Schistosomiasis doesn't get much research attention, but it affects an estimated 240 million people around the world, killing nearly 250,000 people every year. The disease is caused by parasitic flatworms called schistosomes. Two research studies reported in Science may open up new treatment options for people that are infected with the parasite. It can cause a debilitating illness that sometimes leads to organ failure or cancer, and it happens in "the poorest of the poor" people of Africa, Asia, and South America said the leader of the study, James J. Collins III, Ph.D., associate professor at the University of Texas Southwestern's department of pharmacology.
Schistosomes have a complex life cycle in which they move through freshwater snails and mammals during different stages. They feed on blood and lay eggs while residing in the circulatory systems of their mammalian hosts; this can cause abdominal pain, bloody stool, diarrhea, or blood in the urine. Snails release larval worms into water, and the resulting flatworms can penetrate human skin to infect them. Schistosomiasis can be chronic and may affect the host for years.
There is only a single drug approved for treating schistosomiasis. Collins noted that it's of limited use because it does not kill every life stage and can have a variable cure rate. It affects extremely poor people who would not typically be able to afford medicine, so pharmaceutical companies are not interested in investing money into developing a treatment, and there has been little research on the basic biology of schistosomes, stymieing it further.
Collins and colleagues set out to try to change this situation by learning more. In one study they used RNA sequencing to characterize the cells of a schistosome species called Schistosoma mansoni. This technique reveals the genes that are active in a cell at one point. Their work revealed 68 clusters of distinct cells in the organism, one of which is involved in forming its gut.
The scientists aimed to reduce the activity of a critical gene in those cells. When they did so (using a technique called RNA interference or RNAi), the worms became unable to digest red blood cells, which is critical to their growth and related to the illness they cause.

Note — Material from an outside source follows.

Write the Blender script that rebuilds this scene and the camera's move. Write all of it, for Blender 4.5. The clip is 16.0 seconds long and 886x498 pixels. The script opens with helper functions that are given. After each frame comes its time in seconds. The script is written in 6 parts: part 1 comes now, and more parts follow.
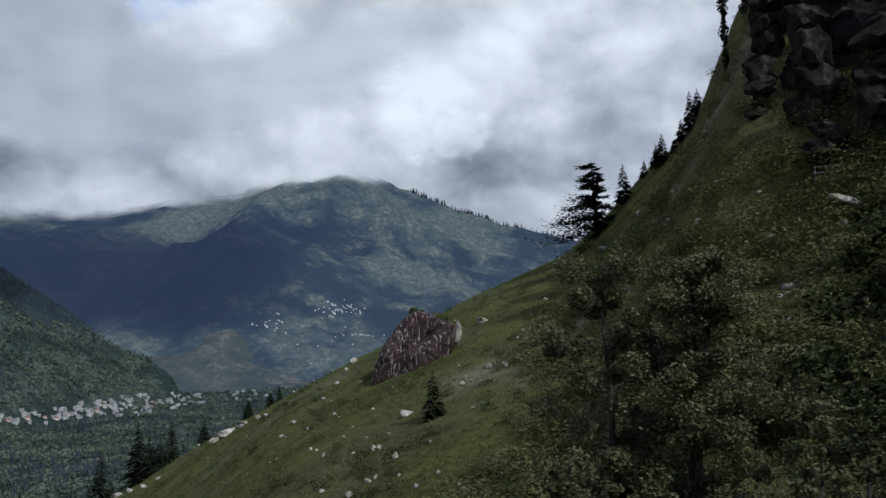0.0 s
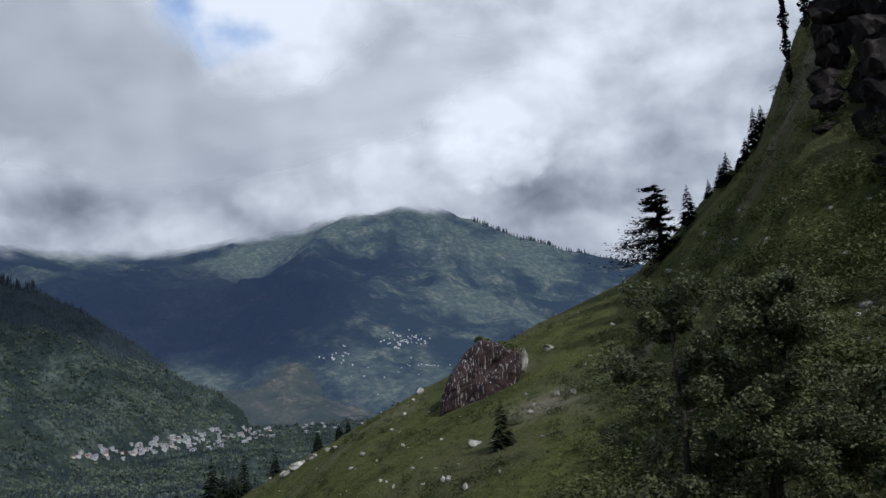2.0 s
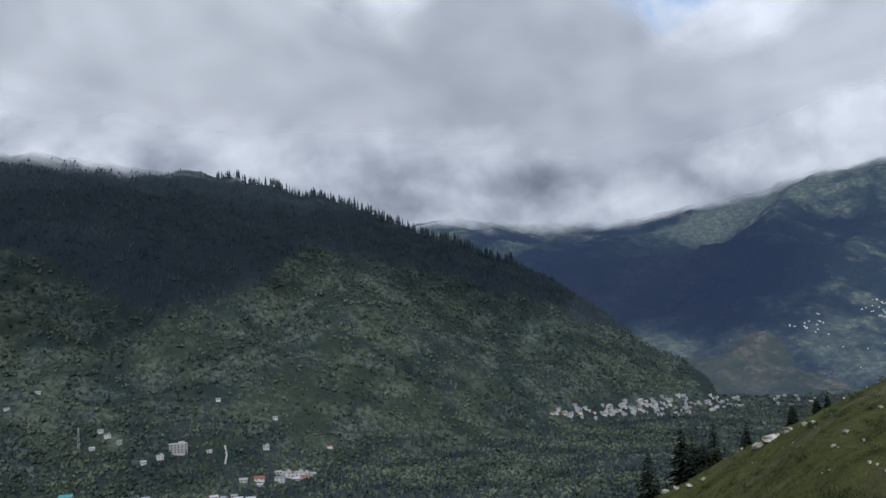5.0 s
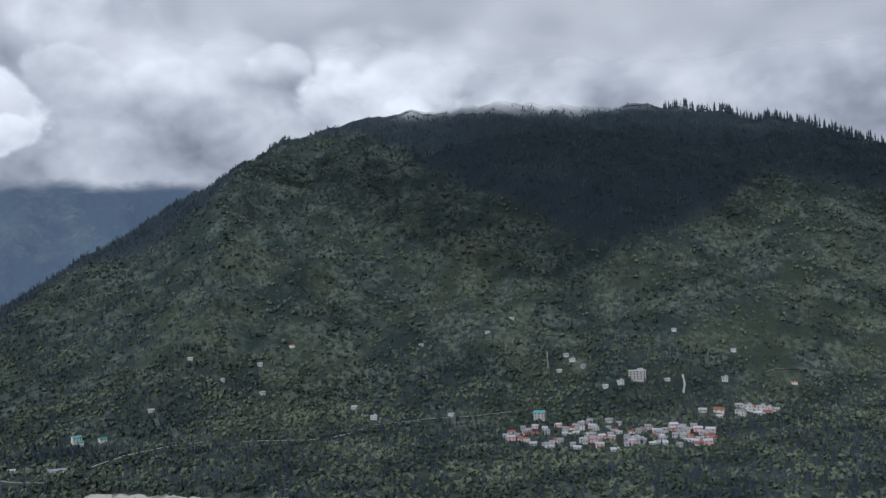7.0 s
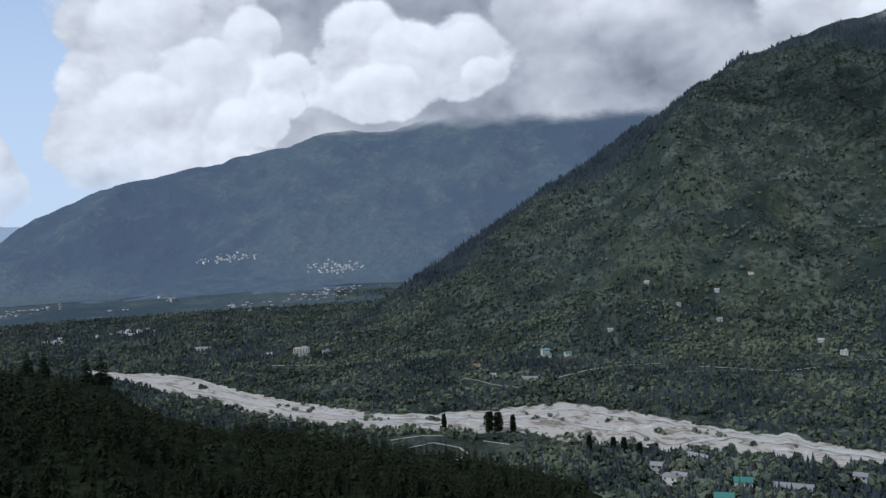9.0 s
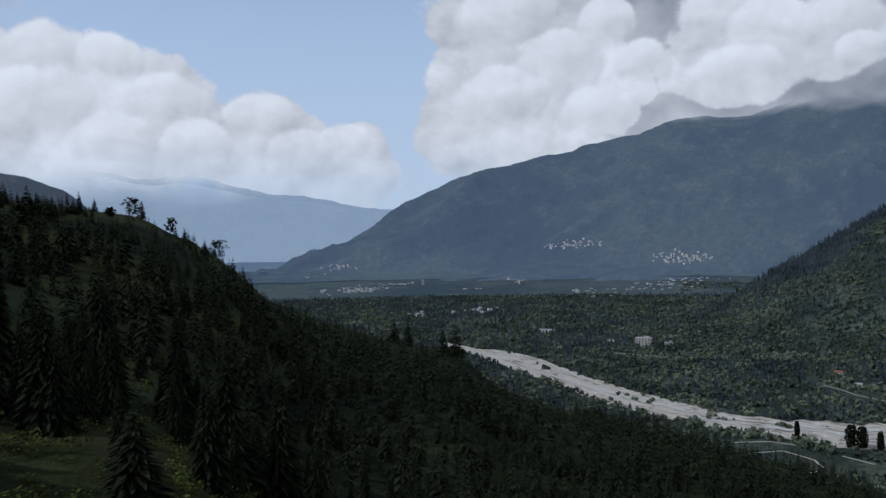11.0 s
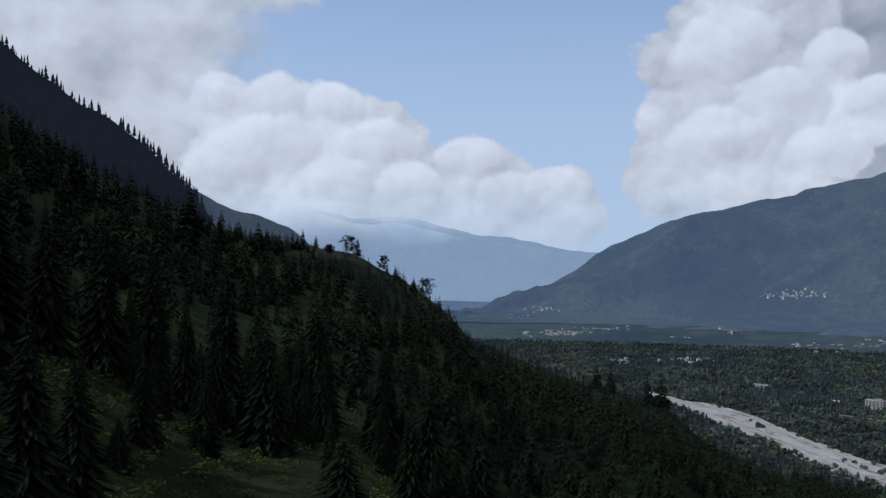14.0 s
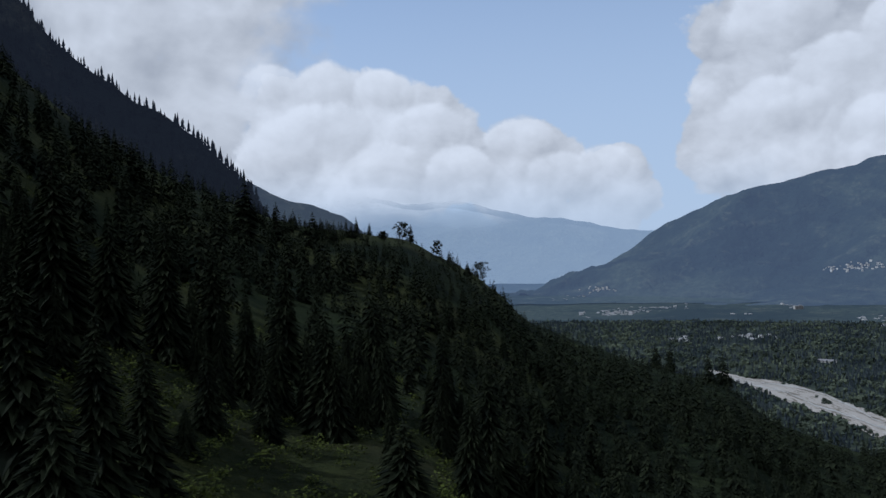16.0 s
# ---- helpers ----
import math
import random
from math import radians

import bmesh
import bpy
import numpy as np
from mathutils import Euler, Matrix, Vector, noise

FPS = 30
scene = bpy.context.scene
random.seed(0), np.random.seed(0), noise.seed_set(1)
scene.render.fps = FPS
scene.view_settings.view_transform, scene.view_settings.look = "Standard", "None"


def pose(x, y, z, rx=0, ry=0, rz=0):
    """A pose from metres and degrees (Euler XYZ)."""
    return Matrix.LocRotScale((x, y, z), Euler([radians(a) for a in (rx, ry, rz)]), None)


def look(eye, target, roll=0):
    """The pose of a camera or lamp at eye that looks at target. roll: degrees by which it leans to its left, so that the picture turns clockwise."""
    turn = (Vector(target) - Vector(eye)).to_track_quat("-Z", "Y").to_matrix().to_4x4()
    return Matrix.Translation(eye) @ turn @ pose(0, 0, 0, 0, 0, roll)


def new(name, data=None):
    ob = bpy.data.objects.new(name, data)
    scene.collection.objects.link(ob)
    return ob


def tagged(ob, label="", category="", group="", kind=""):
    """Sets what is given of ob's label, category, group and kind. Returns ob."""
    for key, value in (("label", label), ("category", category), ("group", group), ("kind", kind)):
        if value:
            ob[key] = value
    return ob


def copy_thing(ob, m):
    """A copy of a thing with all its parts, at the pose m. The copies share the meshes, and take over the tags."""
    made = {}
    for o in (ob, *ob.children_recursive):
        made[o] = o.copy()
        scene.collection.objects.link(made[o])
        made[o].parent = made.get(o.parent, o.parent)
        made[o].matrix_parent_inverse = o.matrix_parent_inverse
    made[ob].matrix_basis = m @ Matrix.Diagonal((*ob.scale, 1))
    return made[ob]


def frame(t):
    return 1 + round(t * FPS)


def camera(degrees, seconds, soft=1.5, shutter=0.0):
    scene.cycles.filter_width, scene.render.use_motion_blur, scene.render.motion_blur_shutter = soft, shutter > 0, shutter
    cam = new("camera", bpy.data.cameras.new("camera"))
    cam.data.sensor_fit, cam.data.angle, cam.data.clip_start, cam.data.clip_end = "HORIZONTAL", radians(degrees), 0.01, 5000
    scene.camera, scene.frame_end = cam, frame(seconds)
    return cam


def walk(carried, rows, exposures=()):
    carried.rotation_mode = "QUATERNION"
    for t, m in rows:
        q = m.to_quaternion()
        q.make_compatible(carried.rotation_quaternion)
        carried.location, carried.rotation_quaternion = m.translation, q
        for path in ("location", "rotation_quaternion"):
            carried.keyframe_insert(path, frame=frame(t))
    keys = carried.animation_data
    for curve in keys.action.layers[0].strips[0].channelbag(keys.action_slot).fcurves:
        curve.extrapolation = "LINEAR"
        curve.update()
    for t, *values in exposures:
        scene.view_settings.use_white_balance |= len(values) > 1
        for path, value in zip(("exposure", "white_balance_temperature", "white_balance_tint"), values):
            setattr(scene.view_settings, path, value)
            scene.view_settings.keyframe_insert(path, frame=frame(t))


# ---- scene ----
from mathutils import geometry

# ---------------------------------------------------------------- camera
EYE = 180.0          # the eye's height over the river flat
ARM = 0.35           # the camera is held this far in front of the turning body
cam = camera(55.57, 16.0)
# seconds, heading, pitch, roll; the whole set is tilted and leaned by the first view's own tilt
TILT, LEAN = 4.5, 1.5
ROWS = [
    (0.0, 0.0, 0.0, 0.0), (0.5, 1.72, 0.04, 1.21), (1.0, 3.93, 0.70, 1.97), (1.5, 4.24, 1.22, 1.64),
    (2.0, 4.29, 2.02, 1.76), (2.5, 4.45, 2.33, 1.92), (3.0, 5.16, 2.45, 1.56), (3.5, 7.64, 2.58, 2.02),
    (4.0, 14.83, 2.69, 1.93), (4.5, 25.56, 2.01, 3.45), (5.0, 34.91, 1.21, 3.46), (5.2, 38.9, 0.91, 3.6),
    (7.3, 69.08, -1.62, 6.21), (7.5, 71.97, -2.05, 6.59), (8.0, 79.6, -2.41, 7.1), (8.5, 87.58, -2.55, 7.3),
    (9.0, 95.44, -2.66, 7.19), (9.5, 103.98, -2.37, 6.5), (9.7, 106.82, -2.3, 6.39), (11.8, 126.0, 0.6, 4.6),
    (12.0, 128.31, 1.04, 4.23), (12.5, 133.5, 3.09, 4.1), (13.0, 135.04, 3.69, 4.46), (13.5, 134.59, 3.71, 4.34),
    (14.0, 132.71, 3.16, 3.75), (14.5, 133.23, 2.89, 4.03), (15.0, 134.76, 2.84, 4.55), (15.5, 135.57, 2.67, 4.6),
    (16.0, 136.42, 2.37, 5.48),
]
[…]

In a second study, the investigators used RNAi to assess the function of around a fifth pf the protein-coding genes of S. mansoni. Only a handful of the 2,216 protein-coding genes have previously been studied. One by one, the researchers deactivated the genes. In doing so, they identified her 250 that are vital for survival. They also identified two essential protein kinases that might be targetable by drugs.
This work is a major step towards creating better treatments for the scourge of schistosomiasis.
"This is a very important disease that most people have never heard of," Collins said. "We need to invest and invigorate research on these parasites."